• **Your objective**
Make an exact copy of the lines, leaving the pictures out.

-- START Data excerpt --

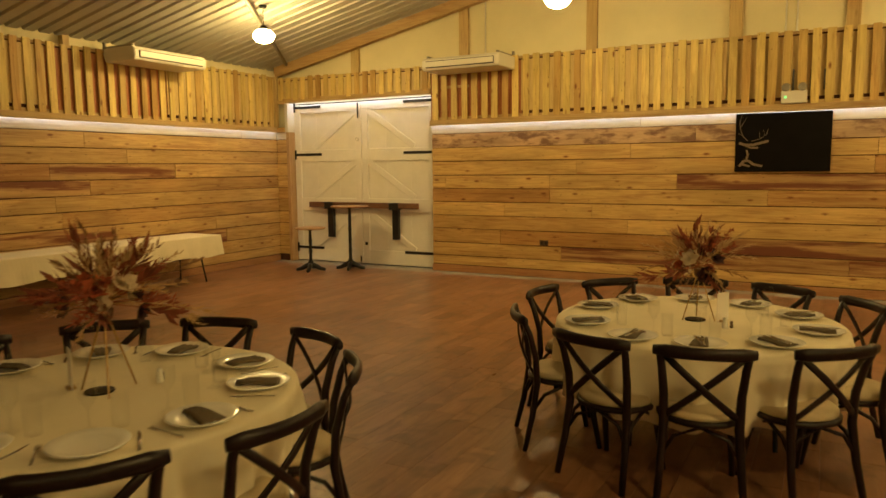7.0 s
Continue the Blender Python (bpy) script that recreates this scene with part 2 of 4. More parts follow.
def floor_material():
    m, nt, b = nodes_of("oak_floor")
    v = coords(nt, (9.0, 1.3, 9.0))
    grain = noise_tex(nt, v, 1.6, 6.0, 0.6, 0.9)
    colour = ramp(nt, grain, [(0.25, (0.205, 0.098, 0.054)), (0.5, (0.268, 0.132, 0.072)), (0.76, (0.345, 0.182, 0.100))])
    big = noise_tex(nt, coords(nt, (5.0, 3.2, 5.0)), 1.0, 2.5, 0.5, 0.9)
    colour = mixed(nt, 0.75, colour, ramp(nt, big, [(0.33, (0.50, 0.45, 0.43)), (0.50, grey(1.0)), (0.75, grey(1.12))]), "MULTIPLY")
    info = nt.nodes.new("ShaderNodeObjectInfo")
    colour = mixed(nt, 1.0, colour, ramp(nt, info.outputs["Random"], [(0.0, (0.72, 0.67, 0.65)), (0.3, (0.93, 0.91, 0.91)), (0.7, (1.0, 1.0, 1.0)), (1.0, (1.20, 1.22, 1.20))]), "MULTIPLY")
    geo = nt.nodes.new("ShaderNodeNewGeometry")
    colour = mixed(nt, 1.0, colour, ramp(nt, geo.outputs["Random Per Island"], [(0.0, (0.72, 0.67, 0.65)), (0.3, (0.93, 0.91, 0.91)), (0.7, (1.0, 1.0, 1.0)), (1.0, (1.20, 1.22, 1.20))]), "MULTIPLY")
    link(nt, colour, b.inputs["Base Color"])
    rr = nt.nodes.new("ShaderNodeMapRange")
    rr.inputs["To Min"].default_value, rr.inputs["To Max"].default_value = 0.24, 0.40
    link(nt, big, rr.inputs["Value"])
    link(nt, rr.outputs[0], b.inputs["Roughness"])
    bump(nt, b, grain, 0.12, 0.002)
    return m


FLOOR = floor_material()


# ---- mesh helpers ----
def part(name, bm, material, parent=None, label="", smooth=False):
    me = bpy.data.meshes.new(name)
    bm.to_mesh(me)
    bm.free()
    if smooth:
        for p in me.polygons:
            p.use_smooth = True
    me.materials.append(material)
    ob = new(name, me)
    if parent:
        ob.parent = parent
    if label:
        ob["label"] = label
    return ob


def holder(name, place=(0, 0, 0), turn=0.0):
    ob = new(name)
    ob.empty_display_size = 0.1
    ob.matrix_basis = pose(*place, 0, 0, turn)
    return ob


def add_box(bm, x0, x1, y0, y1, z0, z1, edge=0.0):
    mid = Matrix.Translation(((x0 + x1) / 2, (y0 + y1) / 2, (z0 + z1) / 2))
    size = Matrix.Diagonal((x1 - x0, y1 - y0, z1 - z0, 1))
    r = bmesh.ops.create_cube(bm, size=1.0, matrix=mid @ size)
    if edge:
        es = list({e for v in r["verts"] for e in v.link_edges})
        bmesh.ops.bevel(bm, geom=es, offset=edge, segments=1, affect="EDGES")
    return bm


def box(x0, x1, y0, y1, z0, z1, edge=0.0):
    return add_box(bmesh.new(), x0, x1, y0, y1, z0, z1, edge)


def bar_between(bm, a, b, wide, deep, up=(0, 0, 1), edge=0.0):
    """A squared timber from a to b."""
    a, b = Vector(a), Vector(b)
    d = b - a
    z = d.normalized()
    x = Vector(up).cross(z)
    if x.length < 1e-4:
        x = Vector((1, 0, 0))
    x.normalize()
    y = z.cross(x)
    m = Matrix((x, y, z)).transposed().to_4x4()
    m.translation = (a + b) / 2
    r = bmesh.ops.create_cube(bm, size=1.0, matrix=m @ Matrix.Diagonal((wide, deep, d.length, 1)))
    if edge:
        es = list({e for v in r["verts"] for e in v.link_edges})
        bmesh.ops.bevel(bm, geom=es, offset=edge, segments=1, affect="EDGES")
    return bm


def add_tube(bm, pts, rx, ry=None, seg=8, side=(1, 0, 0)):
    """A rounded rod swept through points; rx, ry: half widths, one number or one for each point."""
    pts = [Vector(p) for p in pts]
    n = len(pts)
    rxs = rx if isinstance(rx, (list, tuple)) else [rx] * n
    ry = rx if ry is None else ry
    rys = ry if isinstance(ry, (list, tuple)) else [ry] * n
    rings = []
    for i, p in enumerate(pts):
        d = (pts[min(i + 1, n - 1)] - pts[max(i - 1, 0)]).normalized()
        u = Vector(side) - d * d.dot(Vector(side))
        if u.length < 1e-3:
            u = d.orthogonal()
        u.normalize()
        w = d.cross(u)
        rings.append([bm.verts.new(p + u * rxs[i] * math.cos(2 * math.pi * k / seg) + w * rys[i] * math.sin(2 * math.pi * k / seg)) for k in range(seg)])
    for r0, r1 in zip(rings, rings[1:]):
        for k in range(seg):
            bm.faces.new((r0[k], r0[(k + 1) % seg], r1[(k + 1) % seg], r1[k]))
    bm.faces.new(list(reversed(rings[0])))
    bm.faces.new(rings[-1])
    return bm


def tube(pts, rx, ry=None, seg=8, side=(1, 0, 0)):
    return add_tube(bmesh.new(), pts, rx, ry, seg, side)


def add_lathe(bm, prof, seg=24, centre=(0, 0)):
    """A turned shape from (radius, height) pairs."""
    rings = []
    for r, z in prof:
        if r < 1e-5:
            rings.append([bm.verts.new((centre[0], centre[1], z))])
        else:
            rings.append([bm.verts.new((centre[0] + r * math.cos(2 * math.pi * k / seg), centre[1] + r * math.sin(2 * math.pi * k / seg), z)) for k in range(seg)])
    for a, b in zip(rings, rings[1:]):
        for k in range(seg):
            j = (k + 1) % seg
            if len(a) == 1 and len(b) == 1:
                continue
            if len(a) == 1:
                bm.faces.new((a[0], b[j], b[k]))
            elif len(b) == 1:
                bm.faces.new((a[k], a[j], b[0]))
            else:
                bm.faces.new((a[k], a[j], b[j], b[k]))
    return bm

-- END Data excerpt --

• **Response below**
7.0 s
Continue the Blender Python (bpy) script that recreates this scene with part 2 of 4. More parts follow.
def floor_material():
    m, nt, b = nodes_of("oak_floor")
    v = coords(nt, (9.0, 1.3, 9.0))
    grain = noise_tex(nt, v, 1.6, 6.0, 0.6, 0.9)
    colour = ramp(nt, grain, [(0.25, (0.205, 0.098, 0.054)), (0.5, (0.268, 0.132, 0.072)), (0.76, (0.345, 0.182, 0.100))])
    big = noise_tex(nt, coords(nt, (5.0, 3.2, 5.0)), 1.0, 2.5, 0.5, 0.9)
    colour = mixed(nt, 0.75, colour, ramp(nt, big, [(0.33, (0.50, 0.45, 0.43)), (0.50, grey(1.0)), (0.75, grey(1.12))]), "MULTIPLY")
    info = nt.nodes.new("ShaderNodeObjectInfo")
    colour = mixed(nt, 1.0, colour, ramp(nt, info.outputs["Random"], [(0.0, (0.72, 0.67, 0.65)), (0.3, (0.93, 0.91, 0.91)), (0.7, (1.0, 1.0, 1.0)), (1.0, (1.20, 1.22, 1.20))]), "MULTIPLY")
    geo = nt.nodes.new("ShaderNodeNewGeometry")
    colour = mixed(nt, 1.0, colour, ramp(nt, geo.outputs["Random Per Island"], [(0.0, (0.72, 0.67, 0.65)), (0.3, (0.93, 0.91, 0.91)), (0.7, (1.0, 1.0, 1.0)), (1.0, (1.20, 1.22, 1.20))]), "MULTIPLY")
    link(nt, colour, b.inputs["Base Color"])
    rr = nt.nodes.new("ShaderNodeMapRange")
    rr.inputs["To Min"].default_value, rr.inputs["To Max"].default_value = 0.24, 0.40
    link(nt, big, rr.inputs["Value"])
    link(nt, rr.outputs[0], b.inputs["Roughness"])
    bump(nt, b, grain, 0.12, 0.002)
    return m


FLOOR = floor_material()


# ---- mesh helpers ----
def part(name, bm, material, parent=None, label="", smooth=False):
    me = bpy.data.meshes.new(name)
    bm.to_mesh(me)
    bm.free()
    if smooth:
        for p in me.polygons:
            p.use_smooth = True
    me.materials.append(material)
    ob = new(name, me)
    if parent:
        ob.parent = parent
    if label:
        ob["label"] = label
    return ob


def holder(name, place=(0, 0, 0), turn=0.0):
    ob = new(name)
    ob.empty_display_size = 0.1
    ob.matrix_basis = pose(*place, 0, 0, turn)
    return ob


def add_box(bm, x0, x1, y0, y1, z0, z1, edge=0.0):
    mid = Matrix.Translation(((x0 + x1) / 2, (y0 + y1) / 2, (z0 + z1) / 2))
    size = Matrix.Diagonal((x1 - x0, y1 - y0, z1 - z0, 1))
    r = bmesh.ops.create_cube(bm, size=1.0, matrix=mid @ size)
    if edge:
        es = list({e for v in r["verts"] for e in v.link_edges})
        bmesh.ops.bevel(bm, geom=es, offset=edge, segments=1, affect="EDGES")
    return bm


def box(x0, x1, y0, y1, z0, z1, edge=0.0):
    return add_box(bmesh.new(), x0, x1, y0, y1, z0, z1, edge)


def bar_between(bm, a, b, wide, deep, up=(0, 0, 1), edge=0.0):
    """A squared timber from a to b."""
    a, b = Vector(a), Vector(b)
    d = b - a
    z = d.normalized()
    x = Vector(up).cross(z)
    if x.length < 1e-4:
        x = Vector((1, 0, 0))
    x.normalize()
    y = z.cross(x)
    m = Matrix((x, y, z)).transposed().to_4x4()
    m.translation = (a + b) / 2
    r = bmesh.ops.create_cube(bm, size=1.0, matrix=m @ Matrix.Diagonal((wide, deep, d.length, 1)))
    if edge:
        es = list({e for v in r["verts"] for e in v.link_edges})
        bmesh.ops.bevel(bm, geom=es, offset=edge, segments=1, affect="EDGES")
    return bm


def add_tube(bm, pts, rx, ry=None, seg=8, side=(1, 0, 0)):
    """A rounded rod swept through points; rx, ry: half widths, one number or one for each point."""
    pts = [Vector(p) for p in pts]
    n = len(pts)
    rxs = rx if isinstance(rx, (list, tuple)) else [rx] * n
    ry = rx if ry is None else ry
    rys = ry if isinstance(ry, (list, tuple)) else [ry] * n
    rings = []
    for i, p in enumerate(pts):
        d = (pts[min(i + 1, n - 1)] - pts[max(i - 1, 0)]).normalized()
        u = Vector(side) - d * d.dot(Vector(side))
        if u.length < 1e-3:
            u = d.orthogonal()
        u.normalize()
        w = d.cross(u)
        rings.append([bm.verts.new(p + u * rxs[i] * math.cos(2 * math.pi * k / seg) + w * rys[i] * math.sin(2 * math.pi * k / seg)) for k in range(seg)])
    for r0, r1 in zip(rings, rings[1:]):
        for k in range(seg):
            bm.faces.new((r0[k], r0[(k + 1) % seg], r1[(k + 1) % seg], r1[k]))
    bm.faces.new(list(reversed(rings[0])))
    bm.faces.new(rings[-1])
    return bm


def tube(pts, rx, ry=None, seg=8, side=(1, 0, 0)):
    return add_tube(bmesh.new(), pts, rx, ry, seg, side)


def add_lathe(bm, prof, seg=24, centre=(0, 0)):
    """A turned shape from (radius, height) pairs."""
    rings = []
    for r, z in prof:
        if r < 1e-5:
            rings.append([bm.verts.new((centre[0], centre[1], z))])
        else:
            rings.append([bm.verts.new((centre[0] + r * math.cos(2 * math.pi * k / seg), centre[1] + r * math.sin(2 * math.pi * k / seg), z)) for k in range(seg)])
    for a, b in zip(rings, rings[1:]):
        for k in range(seg):
            j = (k + 1) % seg
            if len(a) == 1 and len(b) == 1:
                continue
            if len(a) == 1:
                bm.faces.new((a[0], b[j], b[k]))
            elif len(b) == 1:
                bm.faces.new((a[k], a[j], b[0]))
            else:
                bm.faces.new((a[k], a[j], b[j], b[k]))
    return bm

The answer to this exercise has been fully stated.